- Born: 10 February 1949 Schwerin, Allied-occupied Germany
- Died: 7 June 2026 (aged 77)
- Education: Hochschule für Musik Carl Maria von Weber Dresden
- Occupations: Operatic soprano; Academic voice teacher;
- Organizations: Staatsoper Berlin; Hochschule für Musik "Hanns Eisler";
- Title: Kammersängerin

= Carola Nossek =

German opera singer

Carola Nossek (10 February 1949 – 7 June 2026) was a German operatic soprano and academic voice teacher. A member of the Staatsoper Berlin for two decades, she was awarded the title Kammersängerin. She appeared in world premieres and made several recordings in opera and concert settings.

== Life ==
Born in Schwerin, Mecklenburg-Vorpommern, Nossek received her first musical education at the conservatory of her hometown. After her Abitur, she began vocal studies at the Hochschule für Musik Carl Maria von Weber Dresden with Elsbeth Plehn. She belonged to the ensemble of the Staatsoper Dresden from 1972 to 1975, where she made her debut as Nanette in Lortzing's Der Wildschütz.

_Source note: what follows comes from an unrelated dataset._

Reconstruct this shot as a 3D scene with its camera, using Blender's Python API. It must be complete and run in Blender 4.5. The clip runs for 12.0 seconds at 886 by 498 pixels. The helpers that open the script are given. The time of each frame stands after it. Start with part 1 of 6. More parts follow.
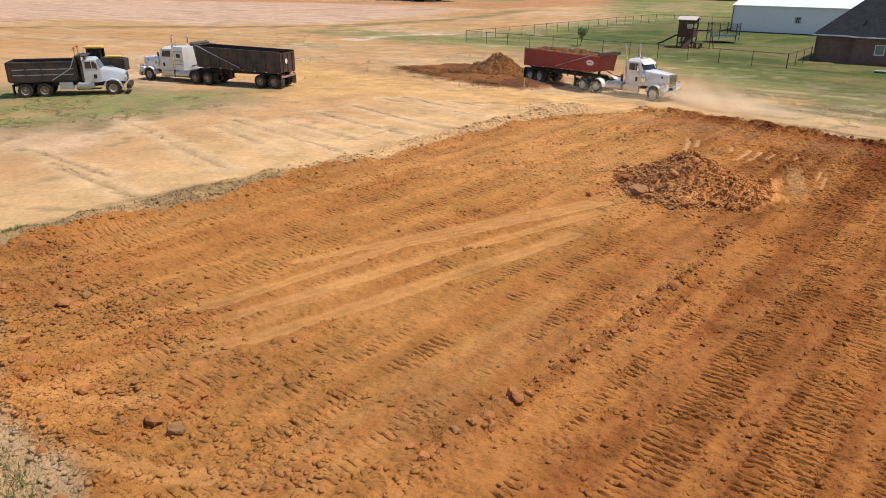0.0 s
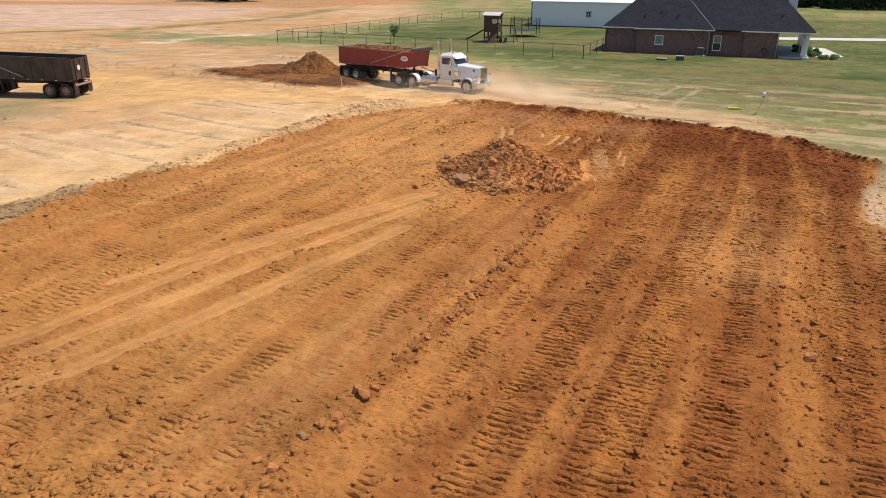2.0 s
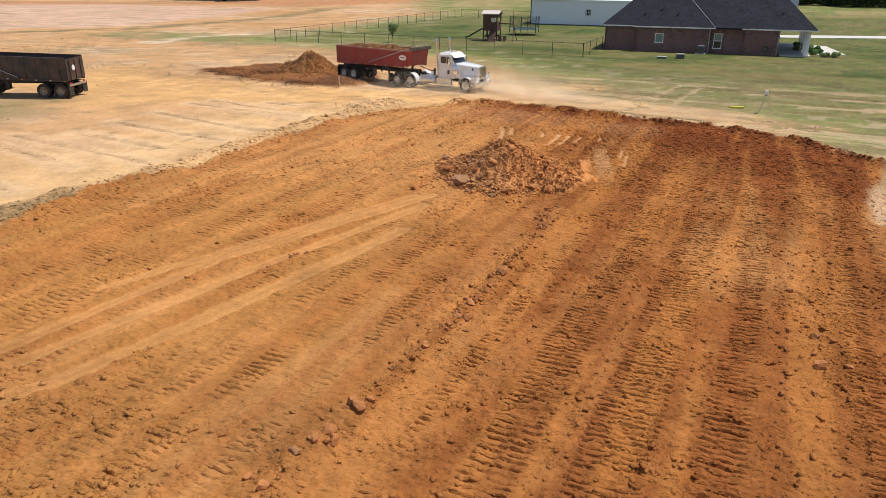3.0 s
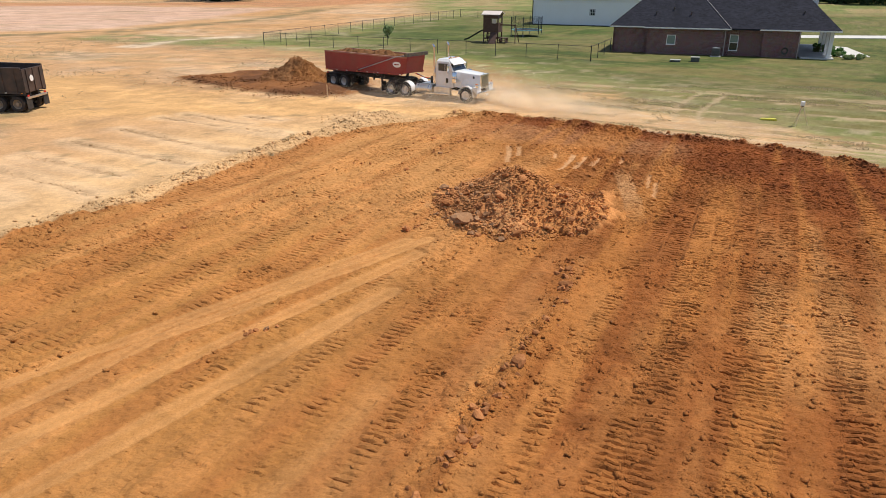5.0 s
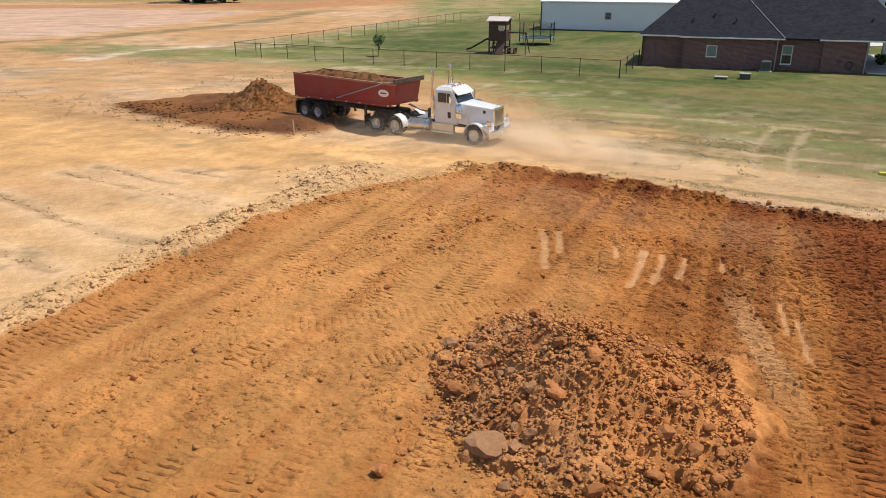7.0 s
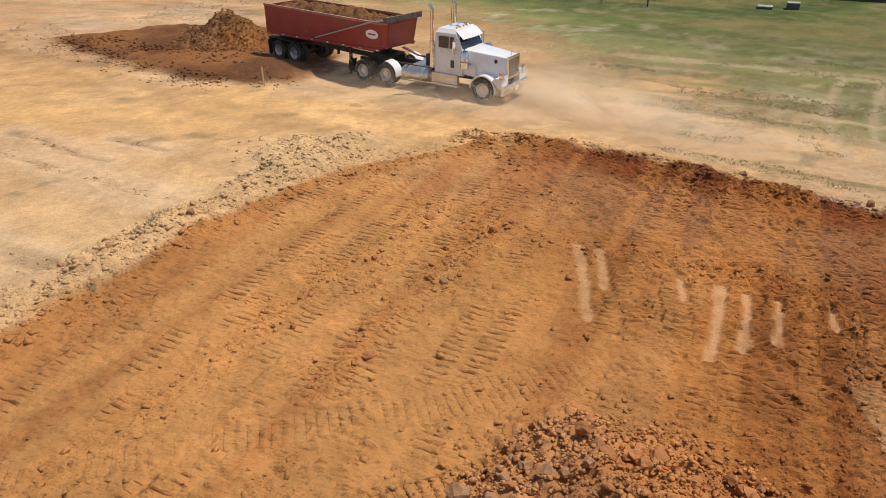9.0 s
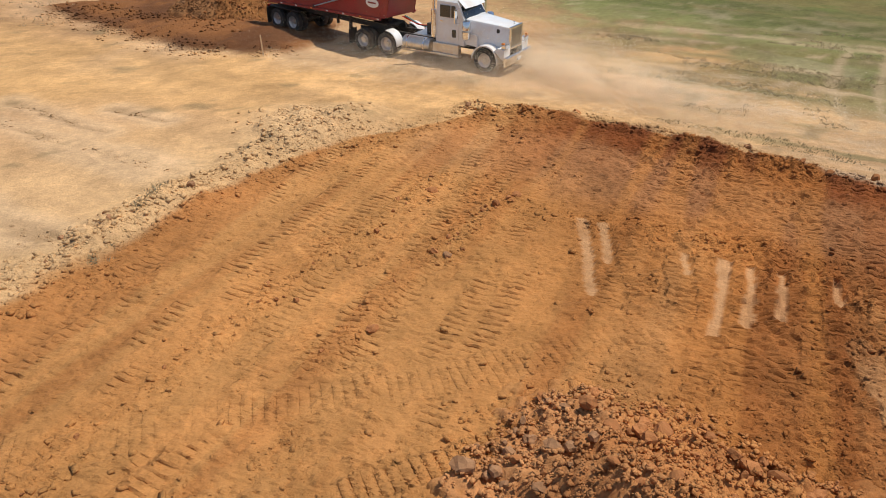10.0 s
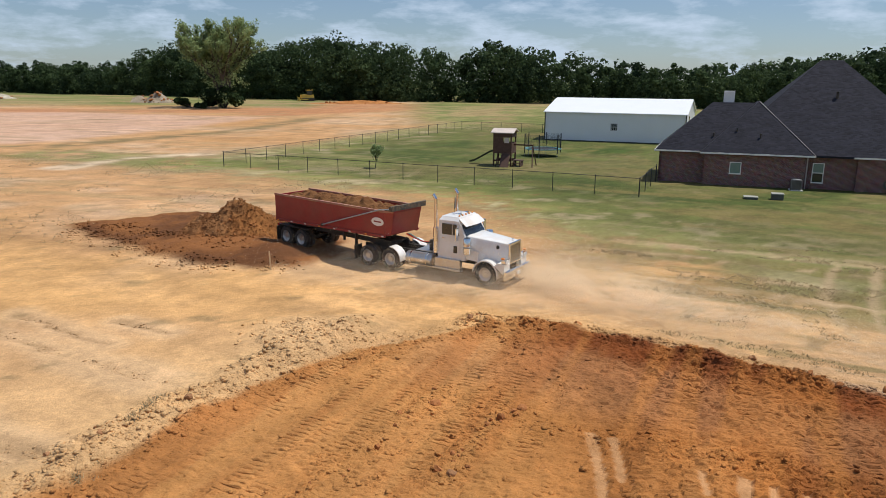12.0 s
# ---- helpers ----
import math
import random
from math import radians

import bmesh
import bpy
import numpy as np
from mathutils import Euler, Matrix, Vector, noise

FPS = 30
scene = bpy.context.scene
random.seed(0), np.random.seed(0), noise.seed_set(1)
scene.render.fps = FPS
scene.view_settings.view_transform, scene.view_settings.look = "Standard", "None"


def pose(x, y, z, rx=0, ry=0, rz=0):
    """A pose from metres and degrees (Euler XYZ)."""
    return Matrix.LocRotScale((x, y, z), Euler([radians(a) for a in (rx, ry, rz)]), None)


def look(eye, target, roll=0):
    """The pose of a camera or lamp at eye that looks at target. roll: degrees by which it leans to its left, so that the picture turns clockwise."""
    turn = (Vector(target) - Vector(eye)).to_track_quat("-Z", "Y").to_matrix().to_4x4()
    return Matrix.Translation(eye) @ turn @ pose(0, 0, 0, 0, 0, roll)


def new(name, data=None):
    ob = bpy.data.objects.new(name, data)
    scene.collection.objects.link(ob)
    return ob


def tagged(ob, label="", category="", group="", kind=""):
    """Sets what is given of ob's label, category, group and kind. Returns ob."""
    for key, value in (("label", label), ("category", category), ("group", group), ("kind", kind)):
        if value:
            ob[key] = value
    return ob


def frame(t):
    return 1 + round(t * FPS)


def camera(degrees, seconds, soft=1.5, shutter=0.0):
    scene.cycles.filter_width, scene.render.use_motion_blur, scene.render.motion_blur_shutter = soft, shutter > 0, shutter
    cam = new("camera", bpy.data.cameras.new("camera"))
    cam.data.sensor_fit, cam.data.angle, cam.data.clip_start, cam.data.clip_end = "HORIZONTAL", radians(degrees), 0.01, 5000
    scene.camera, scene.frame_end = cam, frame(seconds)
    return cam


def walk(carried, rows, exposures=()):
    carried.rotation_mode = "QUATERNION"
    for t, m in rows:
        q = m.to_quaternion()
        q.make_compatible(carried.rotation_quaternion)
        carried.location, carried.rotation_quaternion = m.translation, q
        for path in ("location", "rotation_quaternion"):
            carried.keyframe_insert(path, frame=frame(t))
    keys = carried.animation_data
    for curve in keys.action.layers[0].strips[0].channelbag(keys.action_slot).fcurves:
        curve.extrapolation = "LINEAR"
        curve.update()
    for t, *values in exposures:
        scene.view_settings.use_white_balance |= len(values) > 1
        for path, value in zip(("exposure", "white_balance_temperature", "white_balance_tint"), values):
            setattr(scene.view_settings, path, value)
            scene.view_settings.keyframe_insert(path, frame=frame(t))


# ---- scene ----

In 1974, she first appeared as a guest at the Staatsoper Berlin, became a member of the house in 1975 and remained until 1995. Her roles there included Despina in Mozart's Così fan tutte, Servilia in La clemenza di Tito, Marzelline in Beethoven's Fidelio, Ännchen in Weber's Der Freischütz, Marie in Smetana's Die verkaufte Braut, Woglinde in Wagner's Das Rheingold and Echo in Ariadne auf Naxos by Richard Strauss. In 1976, she took part in the world premiere of Joachim Werzlau's Meister Röckle. She toured in Japan with the ensemble of the Staatsoper Berlin, and appeared at the Festival of Las Palmas, Gran Canaria, as Despina and Marzelline in 1986. In Berlin, she sang the title role of Carl Orff's Die Kluge in 1990. She appeared there as Susanna in Mozart's Le nozze di Figaro in 1991, and as Nuri in d'Albert's Tiefland in 1995. She was awarded the title Kammersängerin.

A laureate of several competitions, including the International Johann Sebastian Bach Competition, she has given concerts and opera guest performances in Germany and abroad. She has been dedicated to lieder singing, and has recorded for radio, television and CD. Nossek recorded Bach's Mass in B minor and St Matthew Passion with Martin Flämig conducting the Dresdner Kreuzchor and the Dresdner Philharmonie. She recorded the role of Marzelline in Beethoven's Fidelio with Kurt Masur conducting the Rundfunkchor Leipzig and the Gewandhausorchester, alongside Jeannine Altmeyer in the title role, Siegfried Jerusalem as Florestan, and Siegmund Nimsgern as Don Pizarro. She appeared as Ighino on a recording of Pfitzner's Palestrina, with Peter Schreier in the title role, conducted by Otmar Suitner.

Nossek has taught voice at the Hochschule für Musik "Hanns Eisler" for more than a decade.